Photo Courtesy of Heritage Food + Drink

We all have a heritage ­— a history of landmarks that have led us to our current endeavor.

For Frank Camey, it was his roots in Dutchess County and his tenure at Mill House Brewing Company. For Max Renny, it was his upbringing in the New York culinary world and his shared success with Jesse Camac. For Jesse Camac, it was his role in the expansion of New York’s Fatty Crab and Fatty ‘Cue, and his decision to move upstate with his wife.

This confluence of events landed the trio at Heritage Food + Drink in Wappingers Falls, where Renny and Camey recently joined on as co-executive chefs after Camac decided to revamp his restaurant’s menu offerings.  

“Our opening menu had some great items being offered, [but] we felt they were a little too straight forward, and, to be quite honest, lacking that big bold flavor that I always look for," Camac expressed in an email. “We want our menu to be fun and interactive. Life is too short to take food so seriously.” 

Camey, a CIA graduate, brings his expertise in high-volume restaurants and stick-to-your-ribs cuisine, while Renny boasts an intimate knowledge of the bold flavors currently dominating the Manhattan food scene. According to Camac, the collaboration between these two chefs embodies the concept behind Heritage Food+Drink.

“I want to give the people what they want, but I also want to get them a little out of their comfort zone” he says. His aim is to combine familiar ingredients in a way customers have never seen before.

Lit with Edison bulb chandeliers, Heritage has the feel of a barn constructed in central Brooklyn, with succulents adorning onyx wood tables and exposed rafters overhead. The front of the restaurant houses the bar area, a great option for casual diners who just want a burger and brew. Back in the dining room, you’ll find a more formal atmosphere, with leather banquette booths, low lighting, and a view of the kitchen.

 

Regardless of where customers choose to dine, they all order off of the same menu. Some of the staff favorites include the miso-glazed black cod, spicy tuna crispy rice, and maple glazed pork chop. In the coming weeks, Heritage will be rolling out a brunch menu, which will include a Bloody Mary bar. “There’ll be three different blends of Bloody Mary mix, with different spice levels; we’ll have pickled shrimp, we’ll have bacon­­ — so you’ll literally be making your own Bloody Mary.”

Also in the works? A pu pu platter, complete with Korean braised short ribs, pastry puffs, and candied bacon, all grilled tableside.

With so much food coming out of the kitchen, it’s no surprise Heritage has two executive chefs. A little unconventional, perhaps, but neither chef seems to mind. Renny is relieved to have someone to collaborate with, and Camey insists that any restaurant’s success is a result of the team working together, rather than one person’s vision.

Behind the bar, renowned mixologist Jessica Gonzalez has designed an eclectic craft cocktail menu, with options like the Mint Condition (Mezcal, fino sherry, crème de cacao, lime juice, mint, and angostura bitters) and the Chelsea Tradition (celery and pink peppercorn infused vodka, yellow chartreuse, lime juice, cane sugar, and a pinch of salt).

Not a fan of hard alcohol?

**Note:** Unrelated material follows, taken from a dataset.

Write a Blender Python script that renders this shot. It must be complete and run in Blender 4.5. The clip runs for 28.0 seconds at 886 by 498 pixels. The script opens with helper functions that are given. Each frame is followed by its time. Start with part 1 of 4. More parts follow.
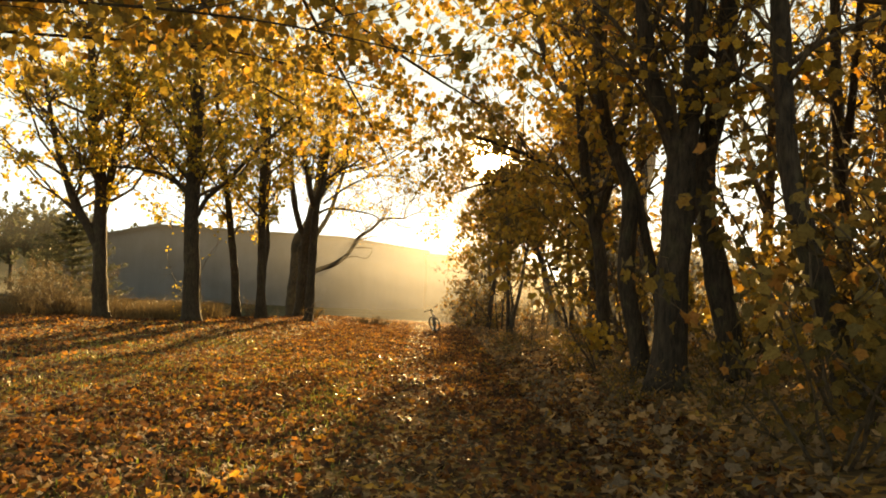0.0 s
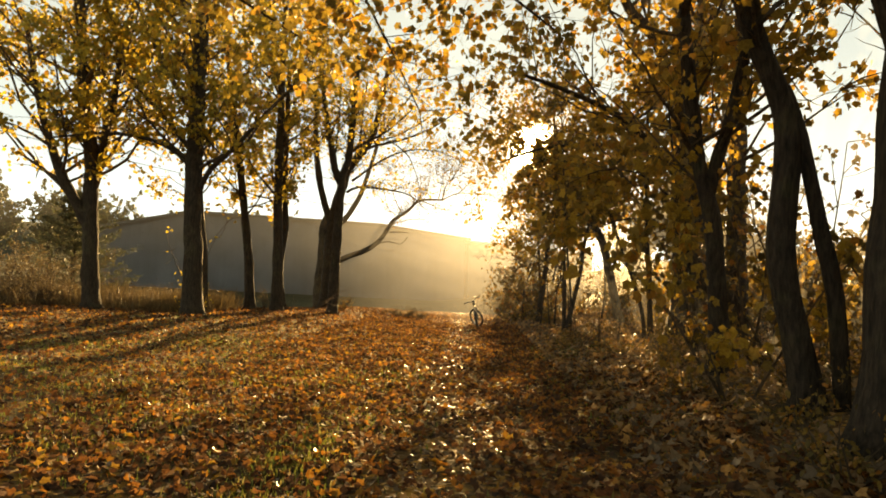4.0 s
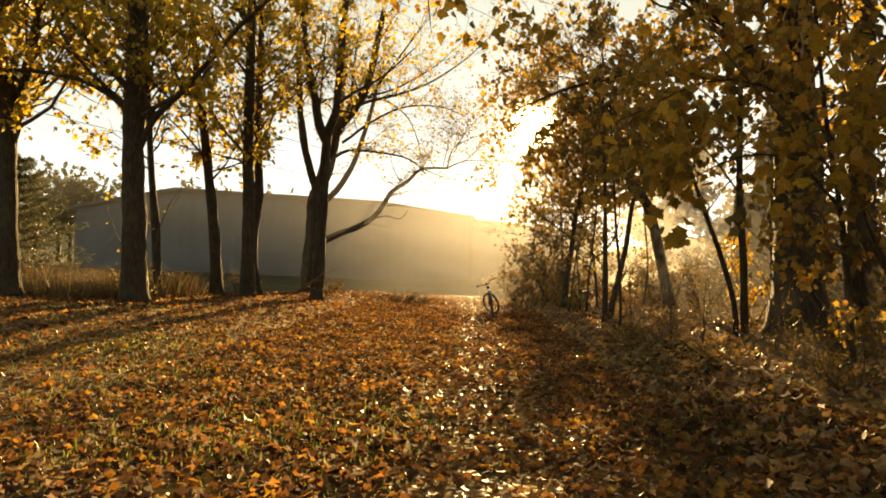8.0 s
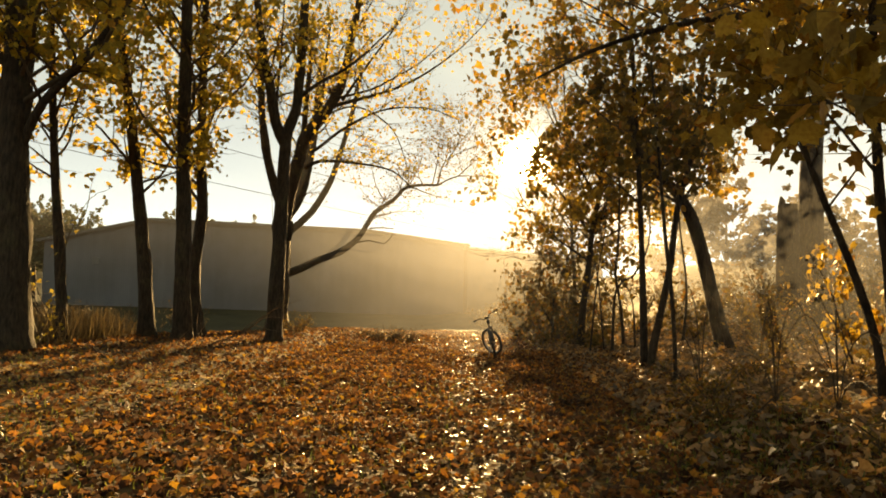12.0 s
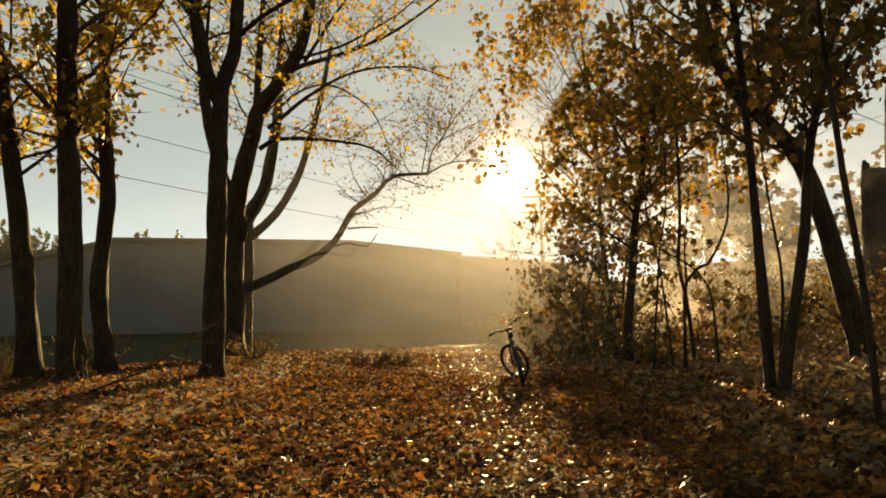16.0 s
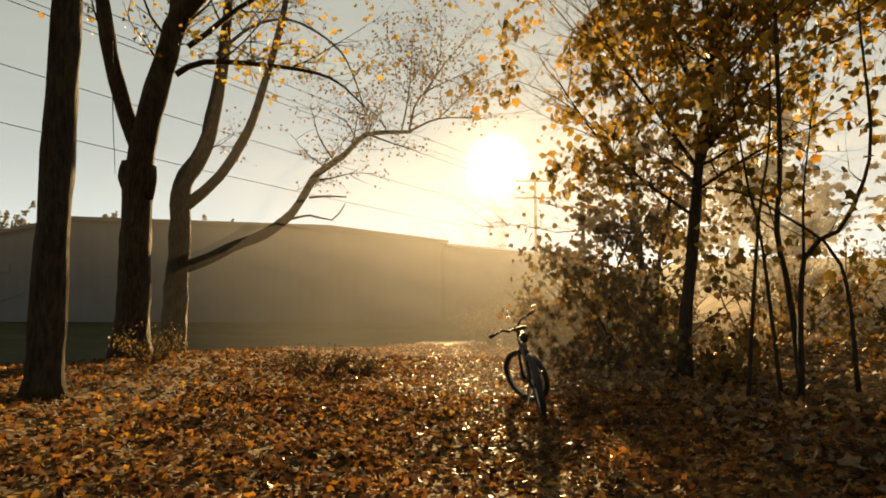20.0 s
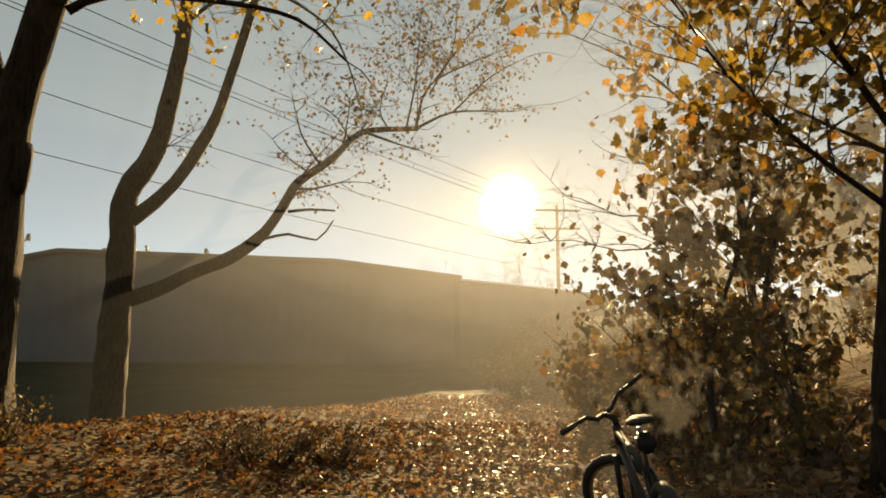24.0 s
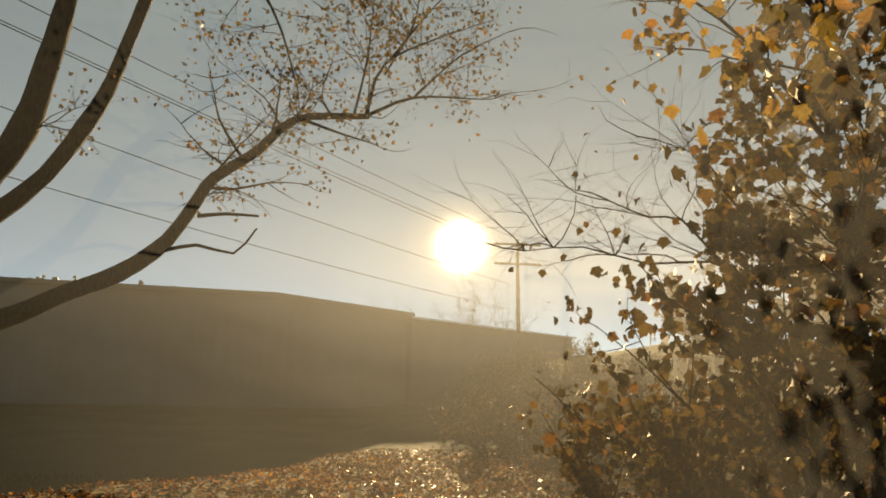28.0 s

Heritage also serves local drafts, including an eponymous hard cider, custom-brewed by Hudson Valley Farmhouse to compliment menu flavors.

Asked about the name of his establishment, Camac rattles off a list of meanings. He mentions the Hudson Valley’s rich history, the local suppliers whose farms frequently go back several generations, and, of course, the origin of the food on your plate.

To Camey, the latter is what defines Heritage:

“You think about the pig that was raised for it, you think about the butcher that was slaughtering the pigs, then you have a guy in the warehouse packing them…a driver has to bring them, and he has to break his back to deliver them in the door…our butcher has to break them down and cure them for seven days and smoke them, so when someone burns something…you know — just have respect for what you do. Have respect for the craft. Have respect for other people’s jobs.  That’ll make you a better chef in the long run.”